確かに、これだと(3′)を読んでも特に違和感は持たないかと思います。

 

comparedとas comparedの違いは、「主題と比較されるものの関係性」の違いではないか

(3)と(3′)を比較するとあぶり出されるのは、「主題どうしが比較されているのか、主題とは別のものが比較されているのか」という違いではないか、と思います(断定を避けた言い方になっているのは、ここからの話は本に書かれておらず、私なりの表現を使って説明をしているからです)。

 

まず、(3)について見てみると、as compared withの後に出てきているのはcaseですから、この文では、主題(文章のテーマ)は2つのcase(s)なんですが、ではその2つの何が違うのか、というと、(caseの内容と言ってもよい)strength of the interactionです。

 

では、(3′)ではどうなっているのか、というと、compared withの後にあるのがthe strength (that)になっていますから、この文章では、”the strength of the interaction in the present case”と、”the strength of the case investigated above”の2つを比較していることになります。

 

(3′)の場合、この文章での主題(テーマは)は、caseではなくstrengthと言えます(caseはofによって、strengthを修飾しているので、主題であるとは考えづらいです)。

 

「用法百科」では、「2つの異なる場合の、それらを特徴付ける要素(as comparedで比較するもの)」と「要素自体(comparedで比較するもの)」、という説明になっているのですが、「要素」という言葉を使うと、なんだか特許明細書の「構成要素」みたいな意味合いをどうしても持ってしまうので、「主題」という言葉を使ったほうがいいのではないか、と思います。

 

 

特許明細書で用いられる可能性のある表現を考えてみる

では、(3)と(3′)で抽出した違いを踏まえて、特許明細書でこれら2つの表現を使って、日本語で書かれた文章を英語に訳す際に実際にありそうな場合を考えてみます。

 

– (5) The elasticity of the resultant compound following the procedure in Example 5 is high compared with that of the resultant compound following the procedure in Example 8.

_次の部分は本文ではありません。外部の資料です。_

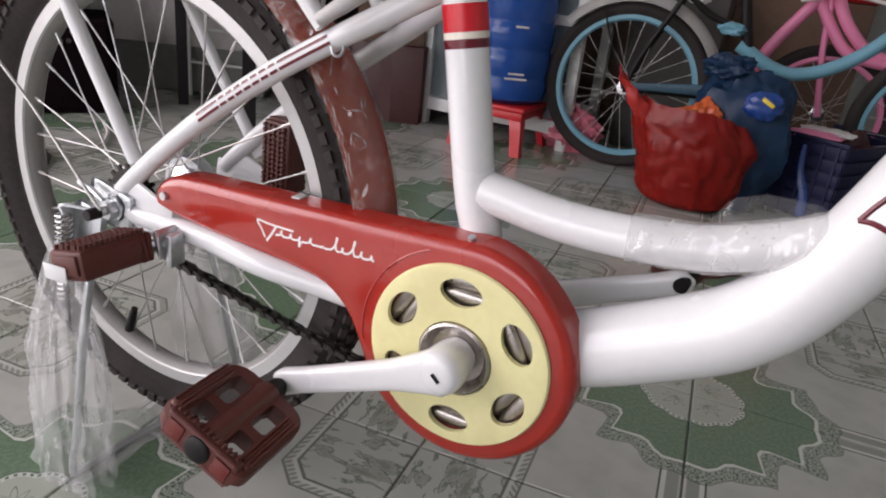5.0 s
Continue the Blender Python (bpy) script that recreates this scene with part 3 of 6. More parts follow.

– (5′) The elasticity of the resultant compound following the procedure in Example 5 is high, compared with the compound following the procedure in Example 8.

 

 

いくつも例が出てこないのでとりあえず一例だけですが、comparedとas comparedの違いについての解説は、インターネットを探してもあまり出てこないので、非ネイティブの視点から論理的に解説がされているこの「用法百科」は重宝しますね。